Gary Martine

Personal information
- Full name: Gary Martine
- Born: 26 October 1959 (age 66) Merewether, Newcastle, New South Wales, Australia

Playing information
- Position: Lock, Five-eighth, Second-row
Club
| Years | Team | Pld | T | G | FG | P |
| 1982–83 | Parramatta Eels | 18 | 1 | 0 | 0 | 4 |
- Source:

= Gary Martine =

Australian rugby league footballer

Gary Martine is an Australian rugby league footballer who played in the 1980s. He played for the Parramatta Eels in the New South Wales Rugby League (NSWRL) competition.

==Playing career==
Martine made his first grade debut in round 2 1982 against the St. George Dragons. Martine went on to play in 8 games during the 1982 season including the 1982 NSWRL grand final against Manly. Martine played from the bench as Parramatta defeated Manly 21–8 to win their second straight premiership.

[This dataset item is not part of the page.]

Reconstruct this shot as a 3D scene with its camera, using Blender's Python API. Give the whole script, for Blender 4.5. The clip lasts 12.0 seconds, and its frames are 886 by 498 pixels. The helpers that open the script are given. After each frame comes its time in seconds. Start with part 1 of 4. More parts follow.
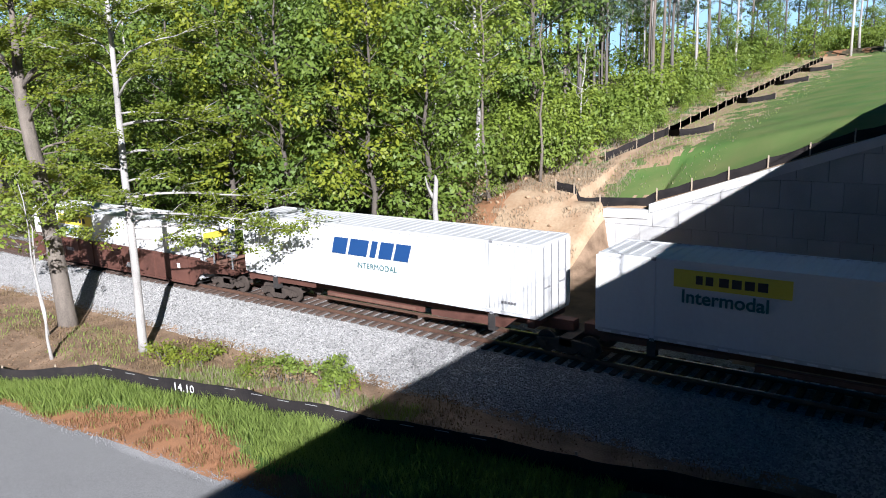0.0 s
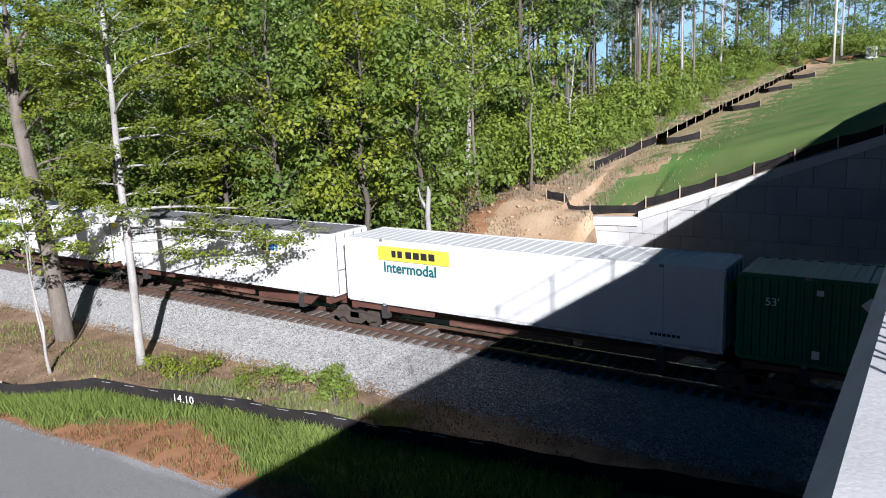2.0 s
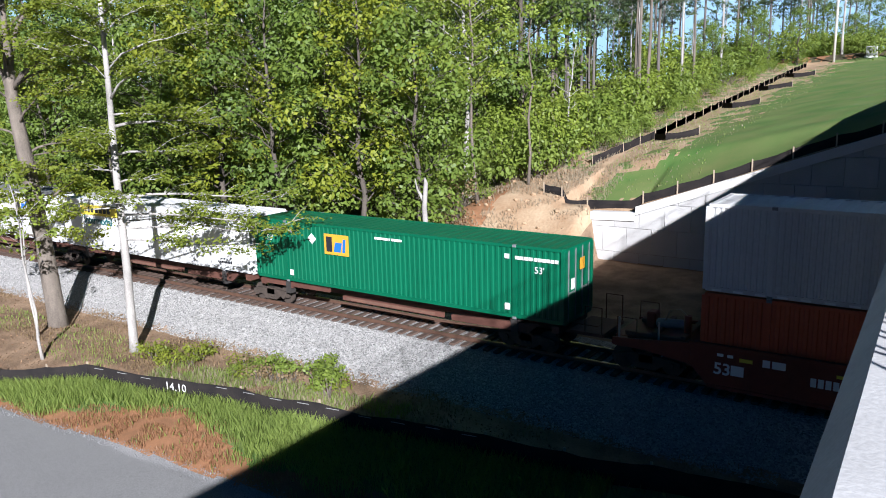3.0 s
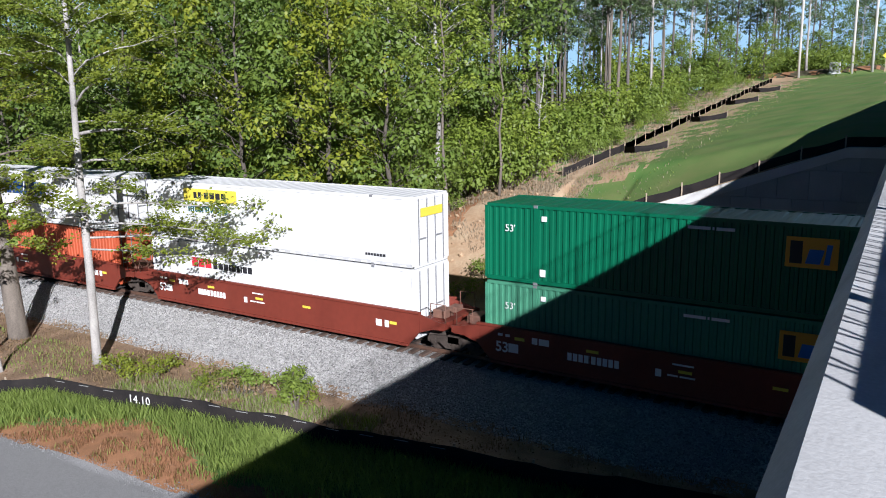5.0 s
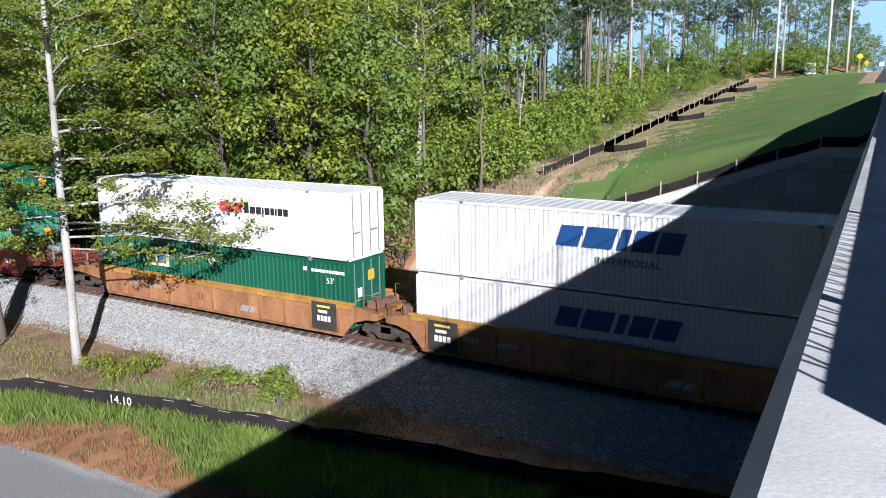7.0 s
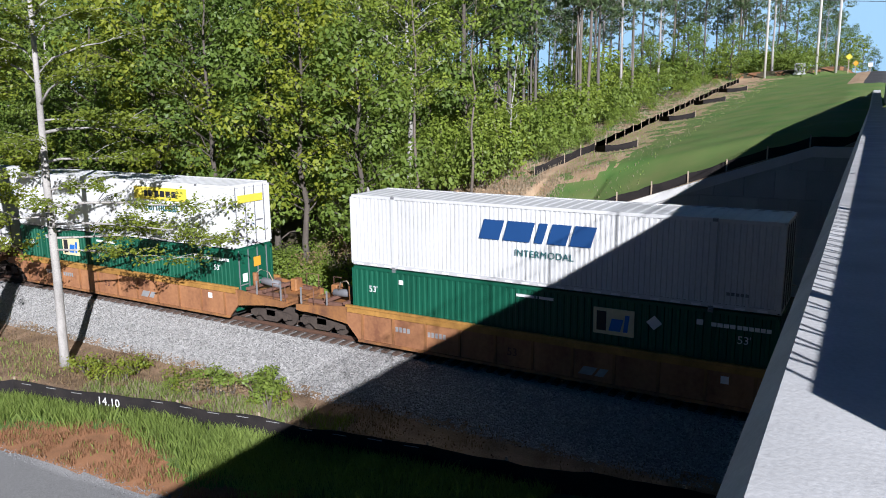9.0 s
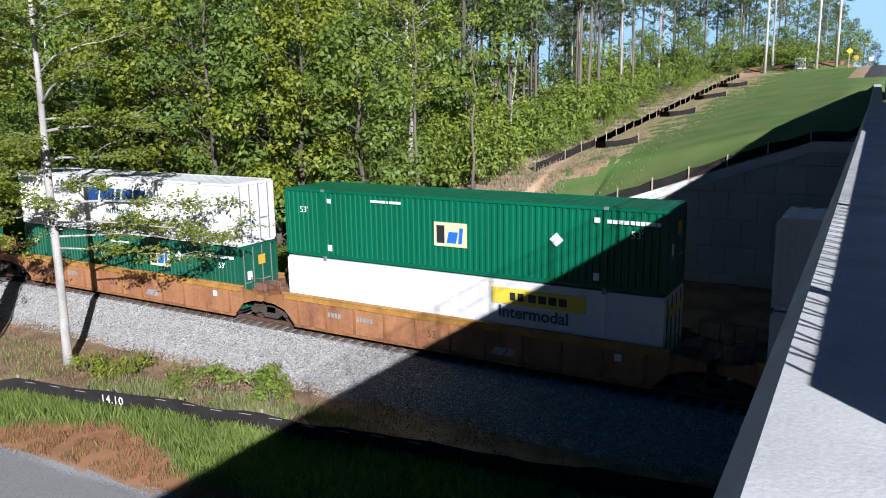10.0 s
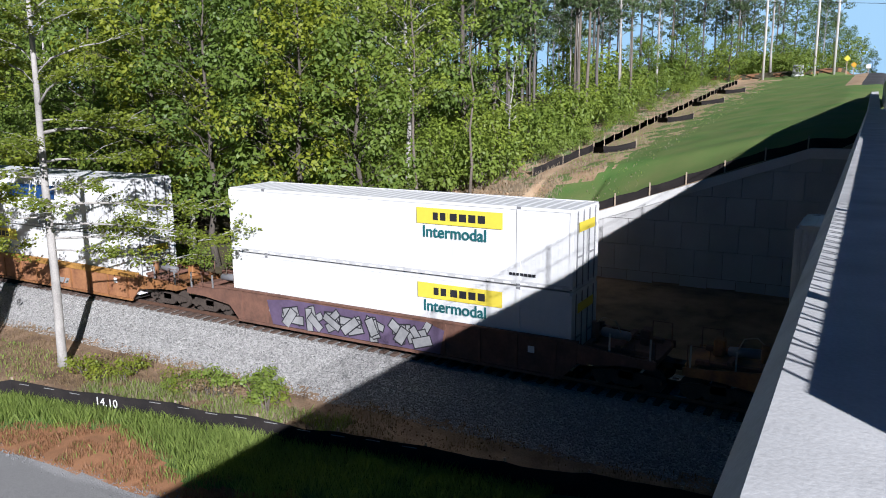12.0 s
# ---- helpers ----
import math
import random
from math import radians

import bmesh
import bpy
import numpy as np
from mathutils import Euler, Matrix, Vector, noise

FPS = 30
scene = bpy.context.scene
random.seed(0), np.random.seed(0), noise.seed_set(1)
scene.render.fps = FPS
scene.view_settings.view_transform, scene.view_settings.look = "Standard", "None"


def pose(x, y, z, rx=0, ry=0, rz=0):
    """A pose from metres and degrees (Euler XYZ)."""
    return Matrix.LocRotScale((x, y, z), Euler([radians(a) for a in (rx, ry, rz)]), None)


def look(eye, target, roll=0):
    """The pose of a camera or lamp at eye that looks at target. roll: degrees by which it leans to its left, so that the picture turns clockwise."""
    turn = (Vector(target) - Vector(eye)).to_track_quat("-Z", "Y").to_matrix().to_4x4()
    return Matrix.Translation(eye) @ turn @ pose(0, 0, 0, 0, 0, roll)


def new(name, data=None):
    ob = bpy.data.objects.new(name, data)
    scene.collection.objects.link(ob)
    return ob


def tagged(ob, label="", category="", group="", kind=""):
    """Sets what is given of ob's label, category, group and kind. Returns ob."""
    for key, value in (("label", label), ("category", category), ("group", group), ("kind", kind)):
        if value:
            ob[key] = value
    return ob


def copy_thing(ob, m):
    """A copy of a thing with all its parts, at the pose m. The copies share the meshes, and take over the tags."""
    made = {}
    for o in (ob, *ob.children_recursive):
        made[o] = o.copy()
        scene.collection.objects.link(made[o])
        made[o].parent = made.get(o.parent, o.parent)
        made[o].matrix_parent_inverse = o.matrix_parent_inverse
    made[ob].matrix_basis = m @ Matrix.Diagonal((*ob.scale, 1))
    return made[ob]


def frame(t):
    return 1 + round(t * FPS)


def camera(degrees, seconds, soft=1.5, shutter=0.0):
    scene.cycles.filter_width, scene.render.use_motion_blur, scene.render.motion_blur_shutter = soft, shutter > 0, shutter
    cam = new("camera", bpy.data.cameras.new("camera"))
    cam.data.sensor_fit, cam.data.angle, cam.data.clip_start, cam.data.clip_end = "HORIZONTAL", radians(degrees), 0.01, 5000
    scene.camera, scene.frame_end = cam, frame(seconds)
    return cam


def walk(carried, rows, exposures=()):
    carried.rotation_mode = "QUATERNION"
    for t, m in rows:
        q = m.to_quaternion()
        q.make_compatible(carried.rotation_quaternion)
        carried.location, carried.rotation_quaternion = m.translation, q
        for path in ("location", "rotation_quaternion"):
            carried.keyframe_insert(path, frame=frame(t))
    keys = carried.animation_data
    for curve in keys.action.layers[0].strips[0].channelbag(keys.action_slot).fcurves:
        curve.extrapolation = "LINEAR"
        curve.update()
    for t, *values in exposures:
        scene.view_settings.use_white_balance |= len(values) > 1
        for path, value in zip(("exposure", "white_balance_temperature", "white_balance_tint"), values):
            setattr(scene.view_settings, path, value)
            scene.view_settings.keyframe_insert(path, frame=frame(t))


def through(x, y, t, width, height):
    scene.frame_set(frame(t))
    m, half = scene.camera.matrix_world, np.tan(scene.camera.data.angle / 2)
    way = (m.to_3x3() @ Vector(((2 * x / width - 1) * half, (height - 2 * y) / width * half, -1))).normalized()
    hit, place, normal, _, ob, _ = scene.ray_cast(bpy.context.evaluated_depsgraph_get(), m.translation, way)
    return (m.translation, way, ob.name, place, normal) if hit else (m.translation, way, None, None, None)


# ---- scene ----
cam = camera(60.1, 12.0, soft=1.0)
PATH = [
    (0, (-4.587, 0.583, 9.945), (-5.723, 2.175, 9.526), -1.7),
    (0.5, (-4.424, 0.523, 10.001), (-5.51, 2.142, 9.554), -1.3),
    (1, (-4.378, 0.368, 9.898), (-5.484, 1.969, 9.437), -2.9),
    (1.5, (-4.416, 0.304, 9.895), (-5.527, 1.916, 9.487), -2.1),
    (2, (-4.413, 0.052, 9.965), (-5.531, 1.664, 9.574), -2.4),
    (2.5, (-4.421, 0.082, 9.939), (-5.538, 1.693, 9.541), -1.8),
    (3, (-4.439, 0.163, 9.916), (-5.548, 1.775, 9.506), -1.4),
    (5, (-4.424, 0.304, 9.88), (-5.475, 1.961, 9.497), -0.8),
    (5.5, (-4.421, 0.302, 9.882), (-5.476, 1.961, 9.514), -1.0),
    (6, (-4.403, 0.087, 9.945), (-5.433, 1.756, 9.553), -0.7),
    (6.5, (-4.403, 0.1, 9.943), (-5.417, 1.78, 9.556), -0.2),
    (7, (-4.404, 0.129, 9.937), (-5.411, 1.813, 9.549), -0.6),
    (9, (-4.407, 0.234, 9.901), (-5.396, 1.929, 9.514), -0.6),
    (9.5, (-4.391, 0.096, 9.946), (-5.378, 1.791, 9.556), -0.9),
    (10, (-4.396, 0.173, 9.92), (-5.386, 1.865, 9.524), -0.9),
    (10.5, (-4.414, 0.339, 9.866), (-5.414, 2.026, 9.471), -0.8),
    (11, (-4.406, 0.251, 9.894), (-5.408, 1.937, 9.499), -0.6),
    (11.5, (-4.404, 0.253, 9.895), (-5.401, 1.943, 9.506), -0.4),
    (12, (-4.403, 0.23, 9.901), (-5.389, 1.928, 9.516), -0.5),
]
walk(cam, [(t, look(eye, target, roll)) for t, eye, target, roll in PATH],
     exposures=[(t, stops - 0.06, 5450, 16) for t, stops in ((0, 1.25), (1, 1.1), (2.5, 0.95), (3, 1.15), (5, 0.85), (6, 1.2), (6.5, 1.15), (7, 1.0), (9, 0.82), (10, 0.9), (10.5, 1.0), (11, 0.95), (11.5, 0.82), (12, 0.78))])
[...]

In 1983, Martine played ten games for the club including the 1983 NSWRL grand final. Martine was again selected to play from the bench by coach Jack Gibson. Parramatta would go on to defeat Manly 18–6 in the final winning their third straight premiership 18–6. As of the 2022 season, no team has won three premierships in a row since. The grand final victory was also Martine's last game for the club.